Capt. Joseph N. Diehl biography

CAPTAIN JOSEPH N. DIEHL. A career teeming with interest, both as to accomplishments and experiences, is that of Captain Diehl, the well known stockman, real estate dealer and man of affairs at Fort Worth. Born in Tuscarawas county, Ohio, the son of Joseph and Elizabeth (Neeley) Diehl, he traces his descent to ancestors who, of German nationality and members of that faith of simplicity known as the German Baptists (since the Dunkards), left their home in Heidelberg in 1729 and, as part of a colony of thirty-six families who were likewise leaving the old country on account of religious persecution, came to Philadelphia and founded the historic Germantown. Such was the paternal ancestry, while the mother, a native of Evans county, Pennsylvania, was of Scotch ancestry and an adherent of the beautiful Quaker faith. She was married in 1830, and died at Canal Dover, Ohio.

Joseph Diehl, the father, who was born at Frederick, Maryland, and, as mentioned, married in 1830, came to Tuscarawas county, Ohio, in 1831, in which county he started the first butcher shop and blacksmith shop at the village of New Philadelphia. Later he located at Canal Dover, in the same county, where his meat and stock-buying interests were expanded to embrace a territory of one hundred surrounding miles, and he was the first drover in that part of the state. He built the first brick house at Canal Dover, and became a wealthy and prominent citizen, being throughout life a man of most scrupulous honor and sterling worth. His death occurred at his home in Canal Dover.

Joseph N. Diehl was in the midst of his educational preparation when he was called to serve his country at its greatest crises. Enlisting at Massillon, March 22, 1862, in Company K, Sixty-first Ohio Volunteer Infantry, for the three years’ service, he joined the Army of the Potomac in Virginia, and his first prominent battle was at Cedar Mountain, August 9, 1862; was then in the battles of Port Republic, Culpeper, second Bull Run, Antietam, and then, after a brief confinement at home on account of illness, joined the One Hundred and Sixty-first Ohio under General Hunter in his famous raids in Shenandoah valley, and was with General Sheridan at Harper’s Ferry when the latter succeeded Hunter. He received his honorable discharge from service on November 23, 1864.

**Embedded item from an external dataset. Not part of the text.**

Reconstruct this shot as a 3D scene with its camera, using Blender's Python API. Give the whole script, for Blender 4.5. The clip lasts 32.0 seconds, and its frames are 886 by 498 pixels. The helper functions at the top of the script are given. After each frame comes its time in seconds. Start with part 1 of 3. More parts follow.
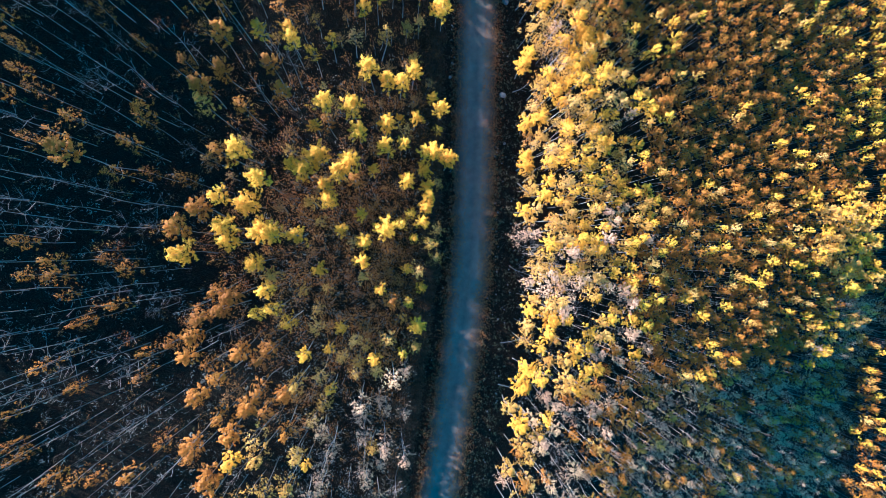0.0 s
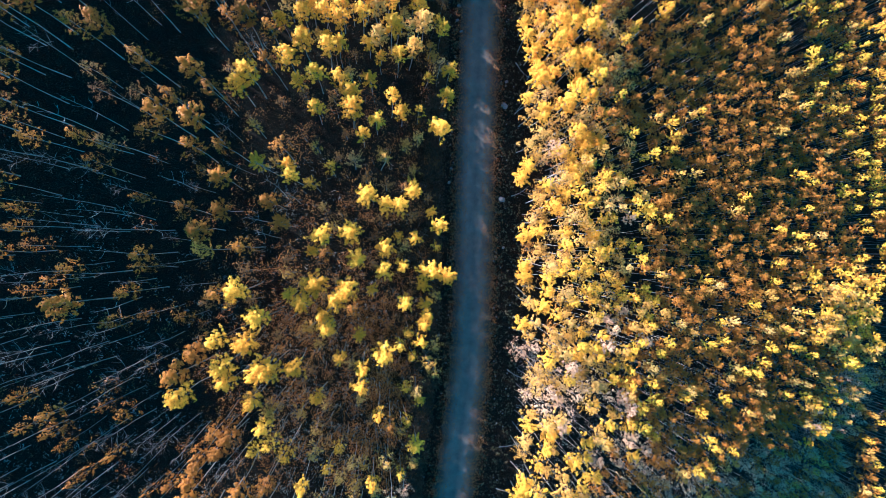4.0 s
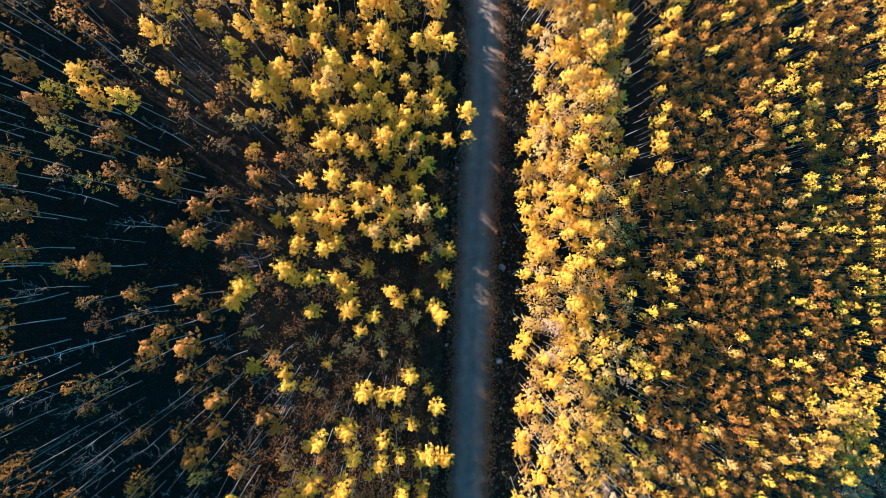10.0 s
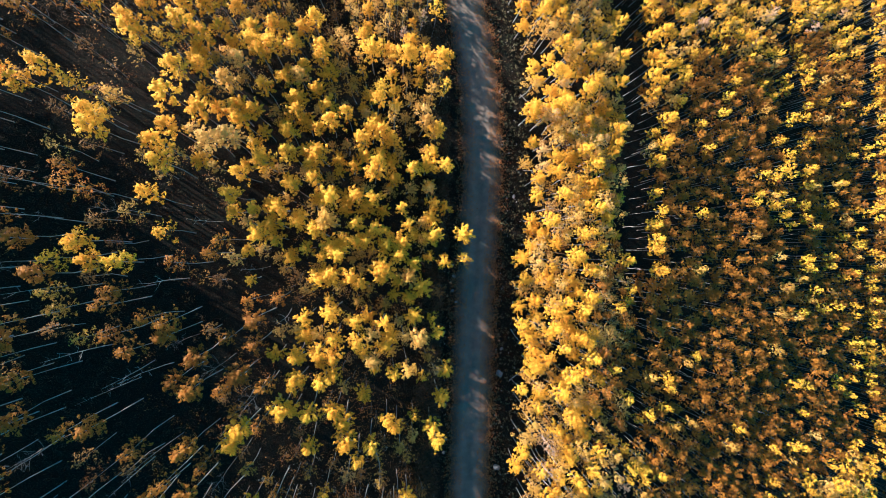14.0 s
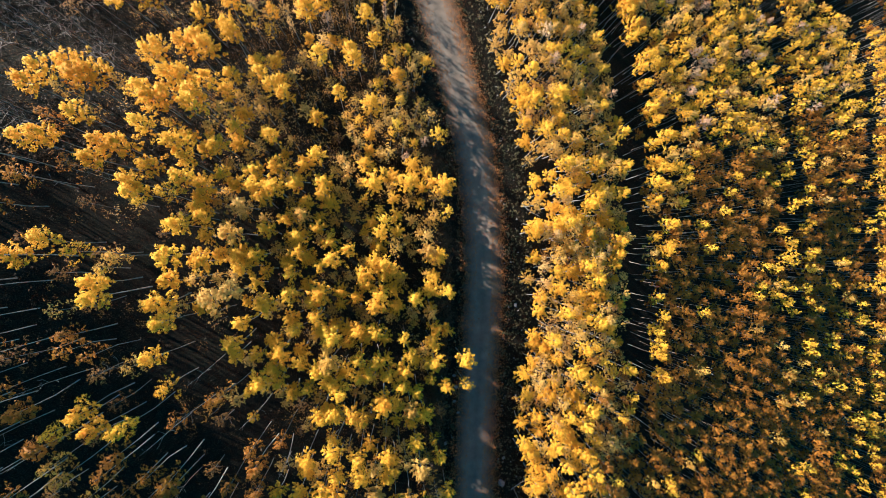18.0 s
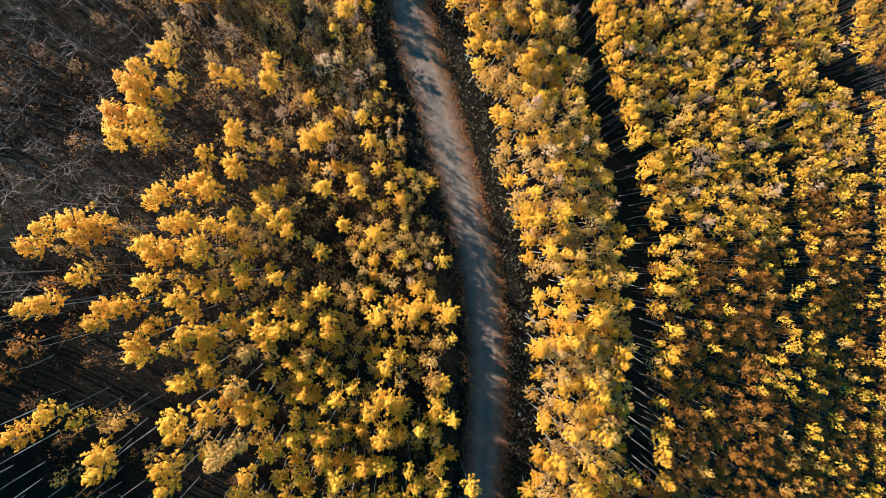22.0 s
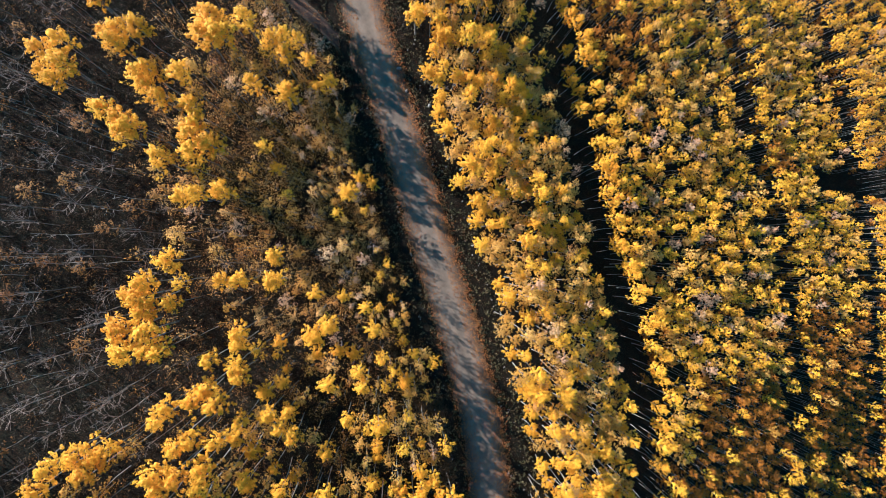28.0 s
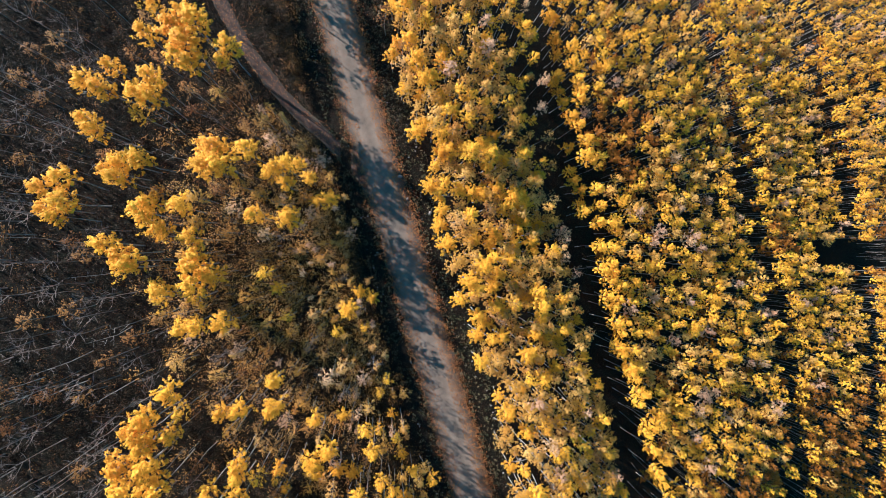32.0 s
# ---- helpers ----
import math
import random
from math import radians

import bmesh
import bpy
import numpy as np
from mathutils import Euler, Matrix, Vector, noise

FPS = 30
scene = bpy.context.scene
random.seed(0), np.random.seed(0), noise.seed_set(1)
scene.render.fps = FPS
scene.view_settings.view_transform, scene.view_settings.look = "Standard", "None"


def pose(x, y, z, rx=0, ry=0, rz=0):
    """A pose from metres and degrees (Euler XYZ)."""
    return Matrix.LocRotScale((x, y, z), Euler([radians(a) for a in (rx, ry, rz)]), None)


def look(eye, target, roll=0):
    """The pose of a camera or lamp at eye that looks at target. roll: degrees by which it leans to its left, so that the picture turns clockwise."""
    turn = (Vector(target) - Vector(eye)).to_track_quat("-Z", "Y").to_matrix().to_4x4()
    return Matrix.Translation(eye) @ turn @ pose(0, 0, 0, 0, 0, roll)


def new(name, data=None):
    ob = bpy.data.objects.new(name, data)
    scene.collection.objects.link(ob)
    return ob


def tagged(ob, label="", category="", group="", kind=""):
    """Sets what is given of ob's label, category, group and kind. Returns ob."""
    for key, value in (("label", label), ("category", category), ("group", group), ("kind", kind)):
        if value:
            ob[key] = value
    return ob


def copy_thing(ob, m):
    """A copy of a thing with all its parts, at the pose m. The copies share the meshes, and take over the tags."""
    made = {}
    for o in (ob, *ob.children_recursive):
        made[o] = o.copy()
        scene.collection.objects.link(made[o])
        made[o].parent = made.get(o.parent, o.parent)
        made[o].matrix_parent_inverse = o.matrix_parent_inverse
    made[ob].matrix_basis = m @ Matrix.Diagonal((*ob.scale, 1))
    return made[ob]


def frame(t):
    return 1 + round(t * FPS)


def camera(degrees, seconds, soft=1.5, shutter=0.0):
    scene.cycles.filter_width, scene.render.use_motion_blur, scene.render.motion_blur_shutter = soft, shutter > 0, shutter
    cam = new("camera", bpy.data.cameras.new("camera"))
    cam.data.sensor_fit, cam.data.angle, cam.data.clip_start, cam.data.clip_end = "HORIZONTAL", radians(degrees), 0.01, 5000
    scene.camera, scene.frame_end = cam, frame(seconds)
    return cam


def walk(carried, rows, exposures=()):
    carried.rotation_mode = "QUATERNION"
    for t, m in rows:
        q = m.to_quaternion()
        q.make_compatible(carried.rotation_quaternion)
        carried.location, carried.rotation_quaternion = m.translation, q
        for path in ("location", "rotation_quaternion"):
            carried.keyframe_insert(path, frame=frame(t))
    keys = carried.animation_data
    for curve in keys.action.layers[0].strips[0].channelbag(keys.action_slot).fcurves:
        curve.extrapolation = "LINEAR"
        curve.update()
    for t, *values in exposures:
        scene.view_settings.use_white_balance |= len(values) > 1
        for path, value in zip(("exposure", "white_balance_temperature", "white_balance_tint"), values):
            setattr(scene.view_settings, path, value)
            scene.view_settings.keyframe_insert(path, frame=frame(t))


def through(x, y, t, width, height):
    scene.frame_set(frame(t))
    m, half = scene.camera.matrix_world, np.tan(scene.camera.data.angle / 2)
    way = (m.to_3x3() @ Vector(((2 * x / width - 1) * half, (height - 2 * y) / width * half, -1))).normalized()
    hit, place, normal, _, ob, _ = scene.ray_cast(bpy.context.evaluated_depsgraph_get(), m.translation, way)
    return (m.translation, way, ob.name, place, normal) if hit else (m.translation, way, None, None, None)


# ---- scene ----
# The flight: level, straight ahead along +y, looking down and a little to the right.
cam = camera(84.0, 32.0, soft=0.3)
EYE = 65.0
# seconds, metres to the right, metres ahead, degrees of lean to the right, degrees of turn
ROWS = [
    (0.0, -0.176, 0.772, 6.106, -0.125),
    (1.0, -0.117, 4.200, 6.103, -0.100),
    (2.0, -0.060, 7.720, 6.095, -0.065),
    (3.0, -0.013, 11.253, 6.084, -0.018),
    (3.5, 0.016, 13.022, 6.083, 0.006),
    (5.5, 0.128, 20.172, 6.093, 0.105),
    (6.0, 0.156, 21.970, 6.100, 0.126),
    (7.0, 0.251, 25.600, 6.128, 0.150),
    (8.0, 0.269, 29.273, 6.153, 0.159),
    (9.0, 0.221, 32.928, 6.167, 0.168),
    (10.0, 0.223, 36.523, 6.186, 0.175),
    (11.0, 0.257, 40.060, 6.215, 0.177),
    (12.0, 0.292, 43.629, 6.240, 0.166),
    (13.0, 0.376, 47.245, 6.259, 0.145),
    (14.0, 0.483, 50.848, 6.268, 0.123),
    (14.5, 0.508, 52.678, 6.264, 0.111),
    (16.5, 0.460, 60.029, 6.219, 0.049),
    (17.0, 0.424, 61.890, 6.202, 0.031),
    (18.0, 0.353, 65.605, 6.166, -0.004),
    (19.0, 0.285, 69.291, 6.135, -0.038),
    (20.0, 0.193, 72.996, 6.126, -0.075),
    (21.0, 0.026, 76.726, 6.134, -0.112),
    (22.0, -0.122, 80.452, 6.153, -0.136),
    (23.0, -0.246, 84.169, 6.166, -0.149),
    (24.0, -0.355, 87.820, 6.167, -0.162),
    (25.0, -0.433, 91.500, 6.158, -0.181),
    (25.5, -0.458, 93.327, 6.154, -0.191),
    (27.5, -0.469, 100.554, 6.152, -0.233),
    (28.0, -0.471, 102.363, 6.155, -0.240),
    (29.0, -0.487, 105.968, 6.161, -0.222),
    (30.0, -0.503, 109.560, 6.166, -0.141),
    (31.0, -0.513, 113.105, 6.178, -0.011),
    (32.0, -0.530, 116.597, 6.195, 0.142),
]
walk(cam, [(t, pose(0.994 * x, y, EYE + 0.107 * x, 0, -lean, 0) @ pose(0, 0, 0, 0, 0, turn)) for t, x, y, lean, turn in ROWS],
     exposures=[(0.0, 2.24, 4080, 16), (9.0, 2.13, 4420, 16), (19.0, 1.54, 4700, 10), (32.0, 1.45, 4550, 14)])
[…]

On his return home he resumed his interrupted studies, in Oberlin College, and soon entered upon an active business career. Going to the busy oil regions of Pennsylvania he conducted a feed store, grocery and general mercantile establishment at Smith’s Ferry. In 1866 he came west, and after several months in business in Council Bluffs became a railroad conductor on the new railroads then being built across the plains, and was one of the contractors in the construction of the Union Pacific through Nebraska and Wyoming as far as Promontory, Utah. From contracting, in the spring of 1869, he went into the cattle business in Neosho county, Kansas, at that time owning the land on which the city of Chanute now stands. he then resumed contracting and assisted in the building of the Santa Fe as far as the Colorado line, and the M. K. & T. through the Indian Nation as far south as Denison, Texas. His acquaintance with Texas ripened into a deep regard which in 1872 decided him to make the state his permanent home. Fort Worth was then a very small village, consisting mainly of a few stores around the court house square, but his visit to the place convinced him of at least some of the great possibilities of its future development, and accordingly he picked it out for his home town. He engaged in business for a time in Dallas, but later returning to Fort Worth, where he became one of the first extensive buyers of hogs and cattle. From this he branched out and acquired an ice business, gradually extending the business to include fish, oysters, meat and general produce and was among the originators of the greatness of Fort Worth as a center to supply the country with food products. He shipped the first carload of ice to Fort Worth, and soon organized the Arctic Ice Company with thirty-six branch depots in various parts of the state. After continuing his connection with these enterprises very successfully until 1881, he disposed of most of his interests and has since been engaged in a general way in trading in live stock, real estate, building, also representing interests of non-residents. He has concerned himself very beneficially with all movements for the welfare and promotion of material good of his city, and, a man of the most sterling integrity and progressive ideals in business and civic affairs, he has made an honorable record in all departments of a very busy life. He has one son, Joseph, who is a prosperous business man at Portland, Oregon.

Captain Diehl is a member of the Christian church, and has been affiliated with the Masonic order since 1866. He is past commander of Parmly Post No. 4, G. A. R., at Fort Worth. One of the influential and popular Republicans of Texas, he was chosen a delegate to the national Republican convention which met at Philadelphia in June, 1900.